##### Data section #####
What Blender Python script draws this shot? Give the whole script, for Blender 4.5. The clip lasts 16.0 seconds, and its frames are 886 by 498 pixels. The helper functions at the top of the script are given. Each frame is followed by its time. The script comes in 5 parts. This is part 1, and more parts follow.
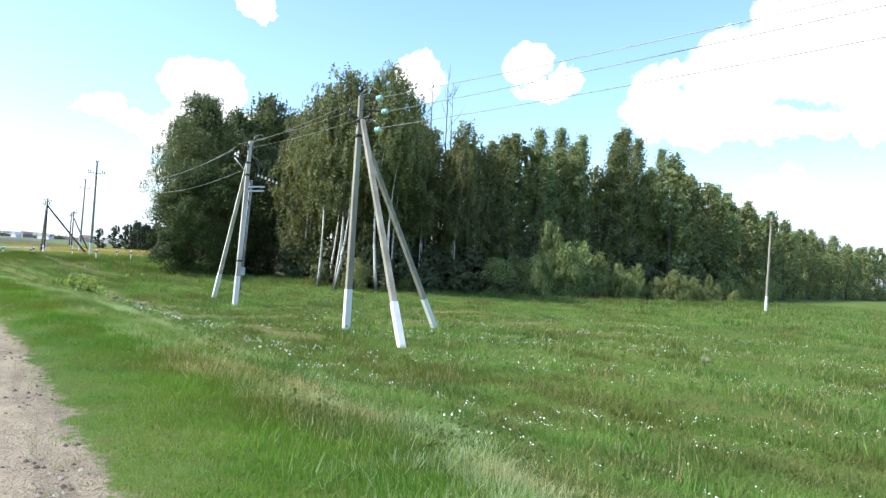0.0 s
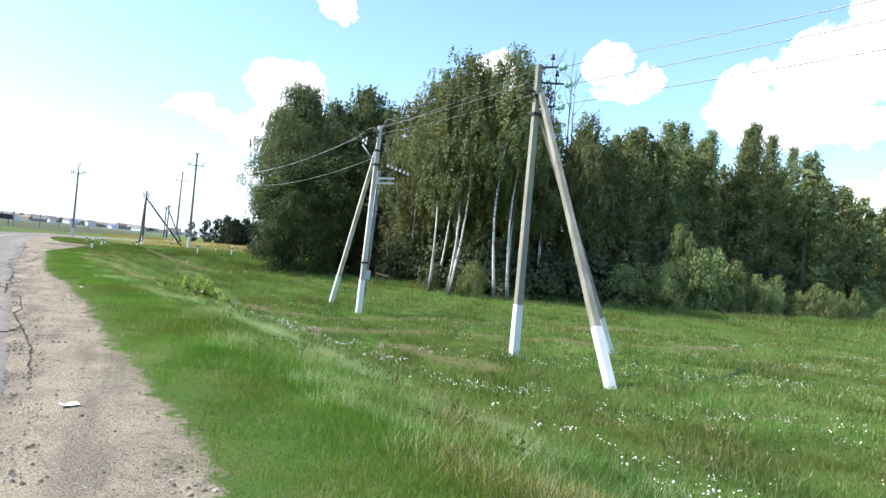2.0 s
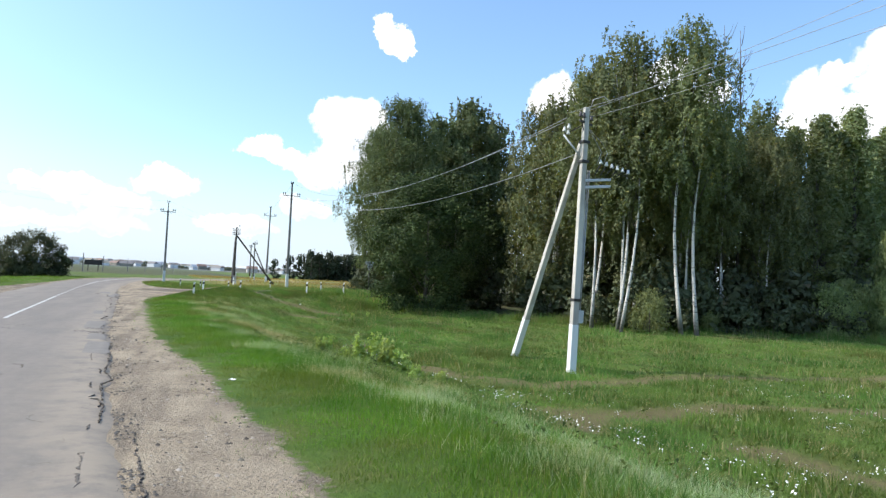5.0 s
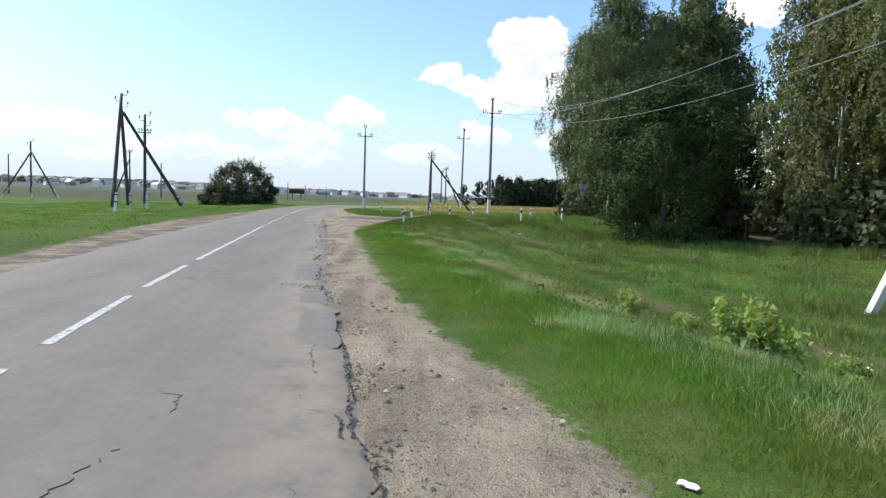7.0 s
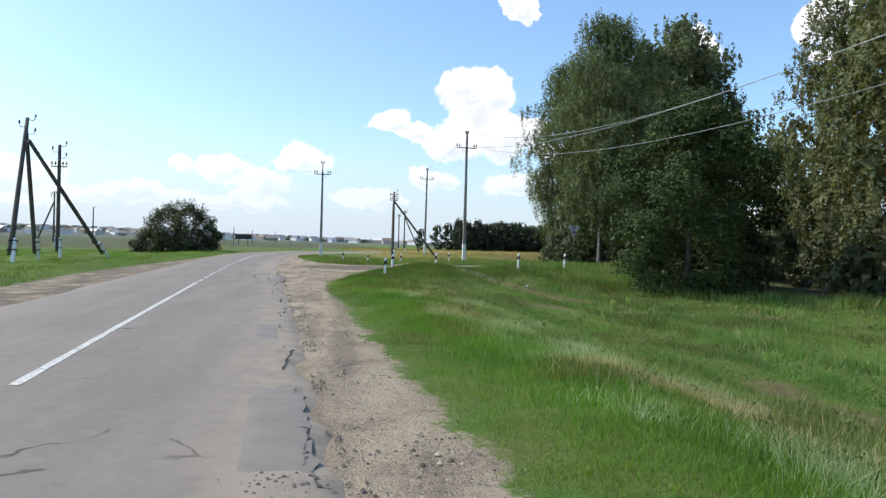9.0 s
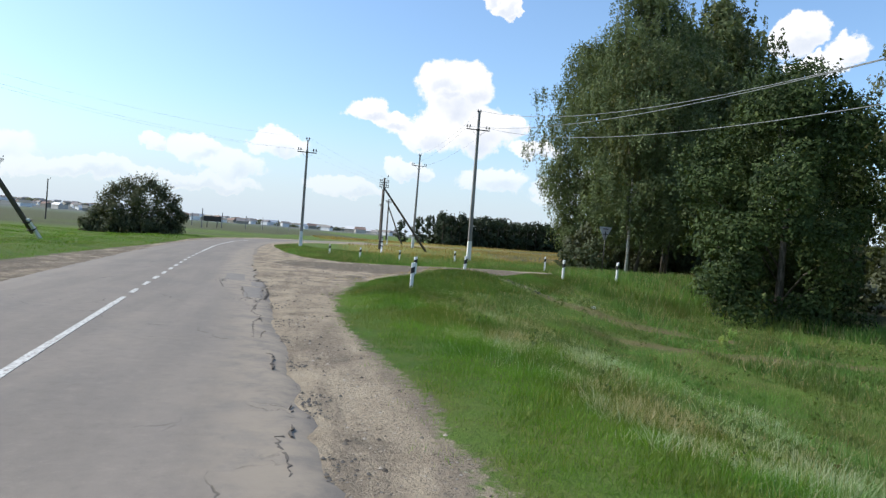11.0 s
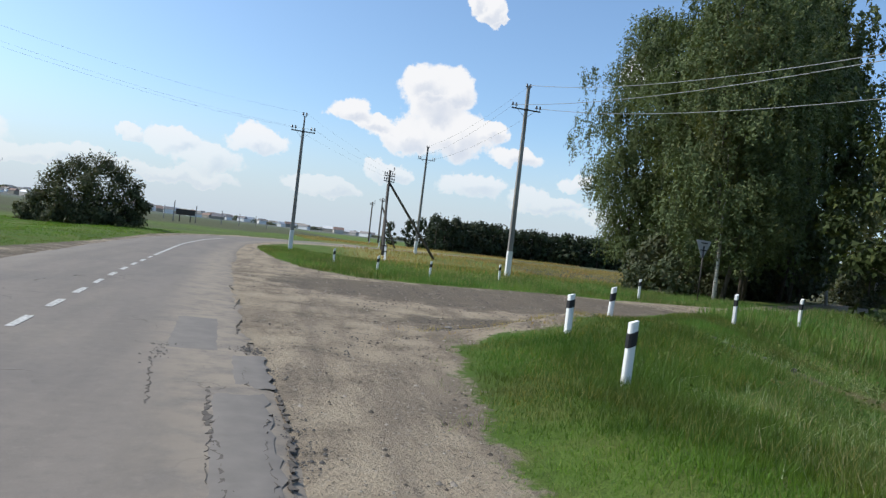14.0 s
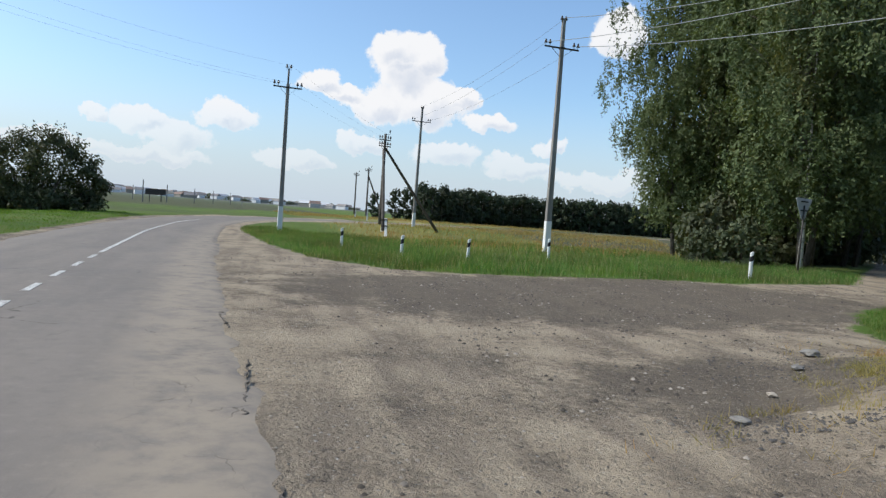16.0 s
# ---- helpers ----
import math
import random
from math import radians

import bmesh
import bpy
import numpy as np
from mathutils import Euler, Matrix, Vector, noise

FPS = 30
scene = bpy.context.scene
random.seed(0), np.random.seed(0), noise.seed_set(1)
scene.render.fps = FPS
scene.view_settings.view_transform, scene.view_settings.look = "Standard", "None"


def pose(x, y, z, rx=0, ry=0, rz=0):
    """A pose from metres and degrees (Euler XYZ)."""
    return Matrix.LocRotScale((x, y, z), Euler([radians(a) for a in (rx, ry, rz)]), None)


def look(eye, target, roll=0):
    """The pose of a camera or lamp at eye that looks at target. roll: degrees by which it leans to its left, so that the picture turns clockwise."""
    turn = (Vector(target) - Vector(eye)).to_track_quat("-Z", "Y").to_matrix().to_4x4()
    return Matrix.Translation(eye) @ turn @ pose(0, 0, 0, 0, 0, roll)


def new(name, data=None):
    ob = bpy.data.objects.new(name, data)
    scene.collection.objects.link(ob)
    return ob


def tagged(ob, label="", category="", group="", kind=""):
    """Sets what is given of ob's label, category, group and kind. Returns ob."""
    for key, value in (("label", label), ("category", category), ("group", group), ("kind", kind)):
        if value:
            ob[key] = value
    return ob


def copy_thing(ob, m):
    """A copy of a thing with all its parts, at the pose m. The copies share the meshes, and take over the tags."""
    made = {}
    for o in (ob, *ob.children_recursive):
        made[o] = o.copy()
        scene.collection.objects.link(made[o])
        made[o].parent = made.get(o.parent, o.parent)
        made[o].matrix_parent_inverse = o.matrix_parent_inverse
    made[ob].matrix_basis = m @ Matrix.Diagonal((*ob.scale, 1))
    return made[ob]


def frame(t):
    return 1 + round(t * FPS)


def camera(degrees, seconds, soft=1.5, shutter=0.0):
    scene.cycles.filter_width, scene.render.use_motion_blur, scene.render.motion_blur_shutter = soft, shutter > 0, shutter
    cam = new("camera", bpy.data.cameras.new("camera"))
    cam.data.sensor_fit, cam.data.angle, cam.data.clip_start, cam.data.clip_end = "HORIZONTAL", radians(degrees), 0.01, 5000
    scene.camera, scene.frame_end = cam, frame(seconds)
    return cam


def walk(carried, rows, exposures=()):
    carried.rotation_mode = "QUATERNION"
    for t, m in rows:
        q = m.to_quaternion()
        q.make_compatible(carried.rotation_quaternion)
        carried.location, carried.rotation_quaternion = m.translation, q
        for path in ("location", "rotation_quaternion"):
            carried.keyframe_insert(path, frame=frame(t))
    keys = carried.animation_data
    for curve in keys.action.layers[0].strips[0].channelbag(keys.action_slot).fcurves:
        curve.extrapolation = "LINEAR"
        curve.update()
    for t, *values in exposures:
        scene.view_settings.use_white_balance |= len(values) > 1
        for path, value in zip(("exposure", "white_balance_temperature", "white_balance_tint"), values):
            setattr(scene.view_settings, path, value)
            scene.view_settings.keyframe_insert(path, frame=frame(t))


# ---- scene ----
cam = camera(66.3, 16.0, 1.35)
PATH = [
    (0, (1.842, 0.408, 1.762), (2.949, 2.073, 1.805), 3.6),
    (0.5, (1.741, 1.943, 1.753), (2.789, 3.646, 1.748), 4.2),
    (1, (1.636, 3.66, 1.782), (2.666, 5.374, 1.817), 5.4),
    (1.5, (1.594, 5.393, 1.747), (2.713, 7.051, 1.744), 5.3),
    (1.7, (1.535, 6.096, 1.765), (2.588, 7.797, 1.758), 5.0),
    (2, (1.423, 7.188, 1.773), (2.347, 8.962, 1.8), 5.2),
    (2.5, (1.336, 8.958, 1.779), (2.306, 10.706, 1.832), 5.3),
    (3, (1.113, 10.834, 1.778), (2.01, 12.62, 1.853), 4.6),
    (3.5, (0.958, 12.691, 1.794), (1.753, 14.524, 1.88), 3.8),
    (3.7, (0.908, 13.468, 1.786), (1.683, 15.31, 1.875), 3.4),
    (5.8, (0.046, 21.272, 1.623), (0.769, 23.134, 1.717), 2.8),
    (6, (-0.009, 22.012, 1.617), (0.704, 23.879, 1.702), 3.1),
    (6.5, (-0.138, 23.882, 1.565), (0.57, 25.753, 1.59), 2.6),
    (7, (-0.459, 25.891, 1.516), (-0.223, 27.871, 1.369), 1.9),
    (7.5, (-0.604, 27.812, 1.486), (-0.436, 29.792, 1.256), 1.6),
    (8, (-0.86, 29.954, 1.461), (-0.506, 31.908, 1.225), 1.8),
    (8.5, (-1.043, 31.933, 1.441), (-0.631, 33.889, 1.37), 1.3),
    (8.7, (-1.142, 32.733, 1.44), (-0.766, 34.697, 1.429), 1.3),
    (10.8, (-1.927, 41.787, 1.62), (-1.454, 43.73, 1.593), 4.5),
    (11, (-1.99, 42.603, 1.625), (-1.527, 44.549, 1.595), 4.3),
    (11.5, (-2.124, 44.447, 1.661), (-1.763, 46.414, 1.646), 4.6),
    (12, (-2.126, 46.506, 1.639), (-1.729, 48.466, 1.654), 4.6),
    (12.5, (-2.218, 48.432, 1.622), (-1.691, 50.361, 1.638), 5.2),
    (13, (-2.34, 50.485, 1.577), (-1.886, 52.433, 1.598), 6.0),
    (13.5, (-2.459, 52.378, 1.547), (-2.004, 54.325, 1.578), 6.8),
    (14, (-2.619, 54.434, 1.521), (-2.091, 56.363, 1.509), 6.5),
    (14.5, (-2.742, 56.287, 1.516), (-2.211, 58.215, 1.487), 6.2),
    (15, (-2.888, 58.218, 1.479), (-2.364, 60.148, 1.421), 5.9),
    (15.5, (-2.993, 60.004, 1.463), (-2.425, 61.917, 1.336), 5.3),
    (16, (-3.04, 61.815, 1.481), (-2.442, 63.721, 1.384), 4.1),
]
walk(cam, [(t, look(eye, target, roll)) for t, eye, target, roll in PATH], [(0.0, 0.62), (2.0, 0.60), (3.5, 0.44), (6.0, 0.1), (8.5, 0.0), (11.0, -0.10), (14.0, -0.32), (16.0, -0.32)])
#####
- Stated goal -
Repeat, word for word, only the lines from the line holding "for path, value" through the line holding "scene.view_settings.keyframe_insert(path, frame=frame(t))", with both of those lines included.

- Result of the task -
        for path, value in zip(("exposure", "white_balance_temperature", "white_balance_tint"), values):
            setattr(scene.view_settings, path, value)
            scene.view_settings.keyframe_insert(path, frame=frame(t))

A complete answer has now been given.